▶ [TASK REQUIREMENTS]:
Return all of the data exactly as written, without the pictures.

▶ [SOURCE DATA]:

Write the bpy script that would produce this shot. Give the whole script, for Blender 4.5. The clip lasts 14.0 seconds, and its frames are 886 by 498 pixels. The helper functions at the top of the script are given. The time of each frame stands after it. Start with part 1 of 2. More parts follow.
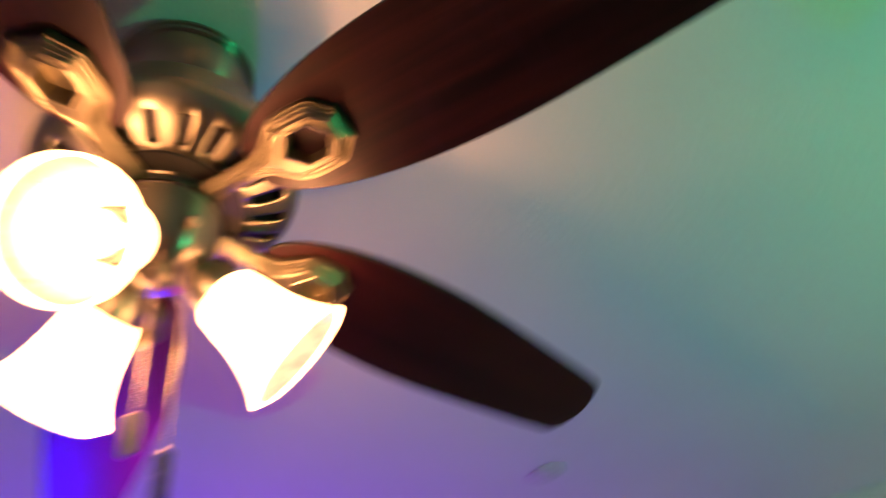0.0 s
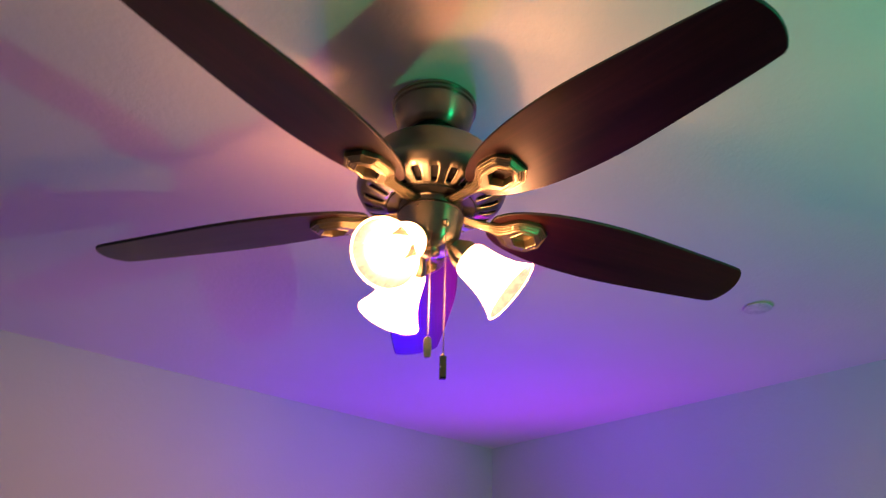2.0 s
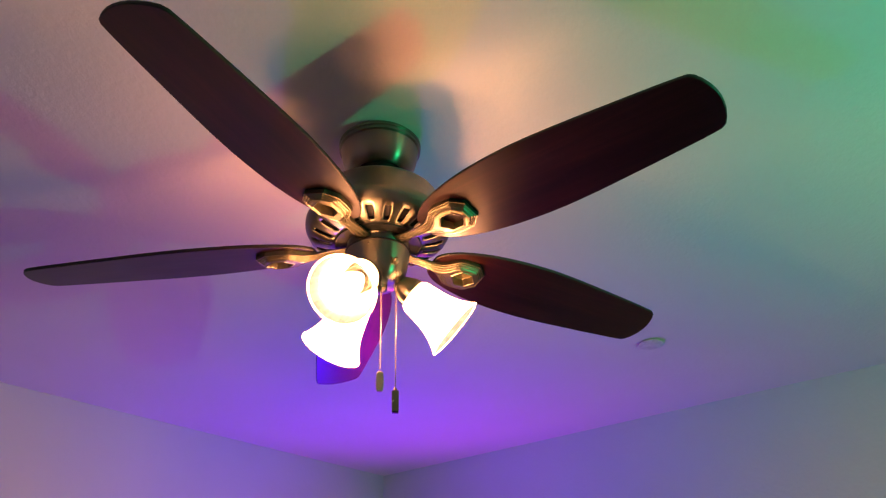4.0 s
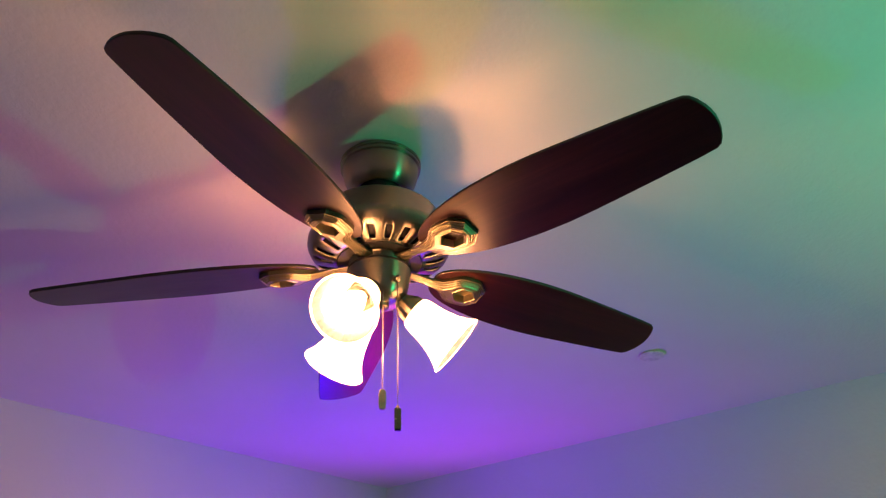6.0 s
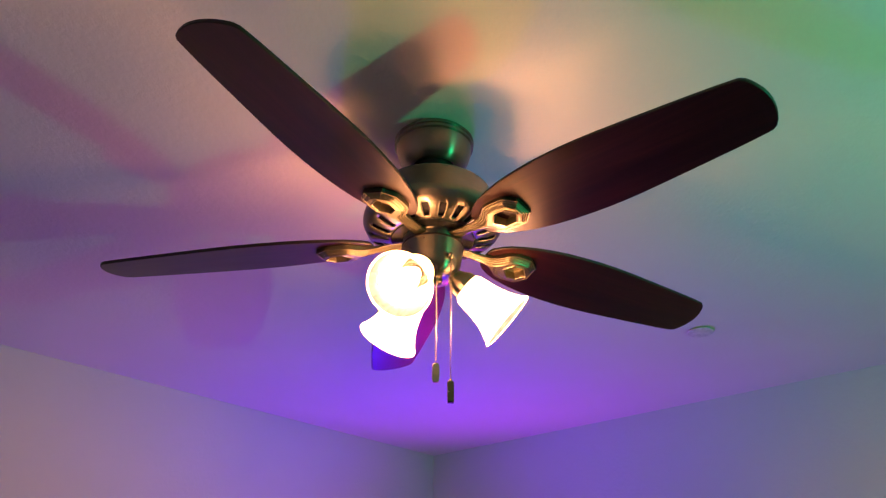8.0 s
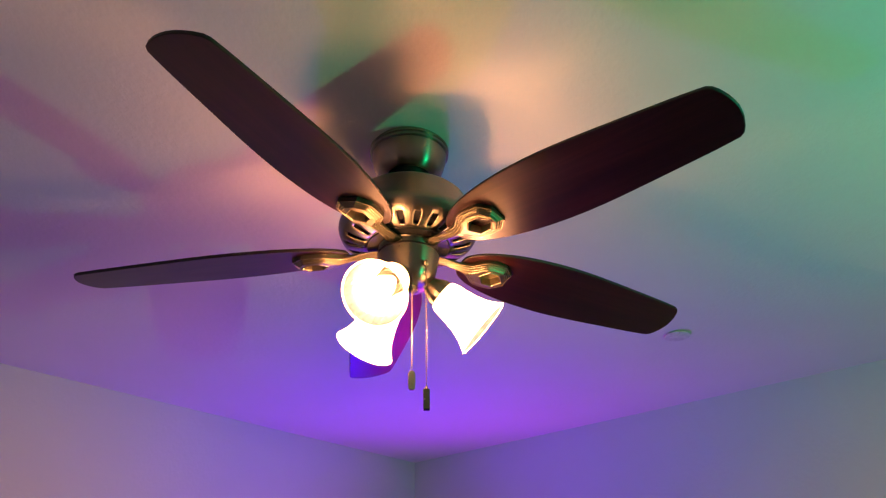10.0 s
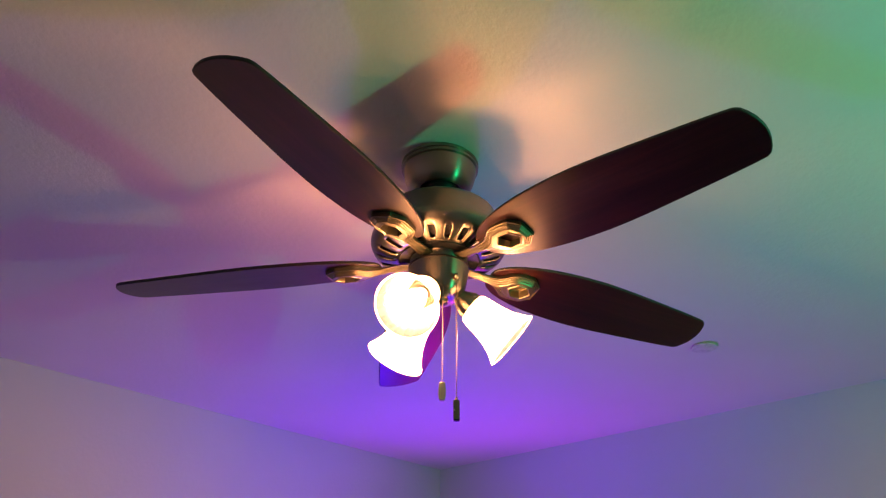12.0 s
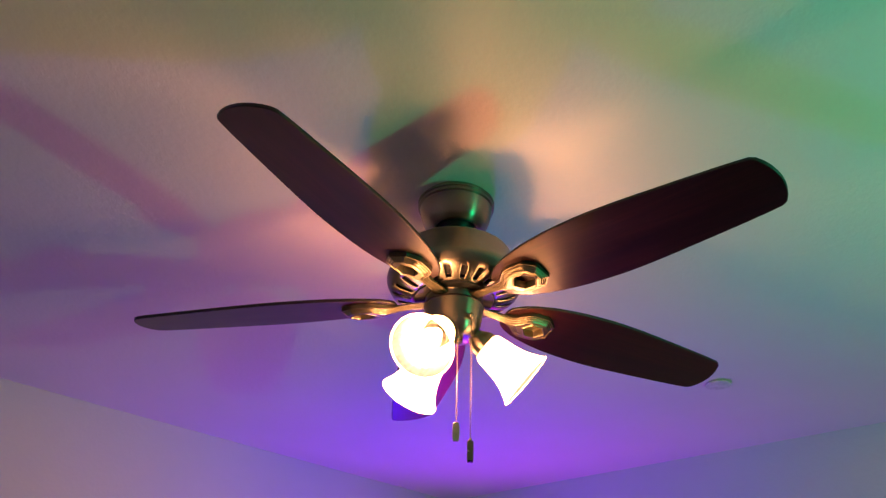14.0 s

▶ [OUTPUT OF THE TASK]:
Write the bpy script that would produce this shot. Give the whole script, for Blender 4.5. The clip lasts 14.0 seconds, and its frames are 886 by 498 pixels. The helper functions at the top of the script are given. The time of each frame stands after it. Start with part 1 of 2. More parts follow.
0.0 s
2.0 s
4.0 s
6.0 s
8.0 s
10.0 s
12.0 s
14.0 s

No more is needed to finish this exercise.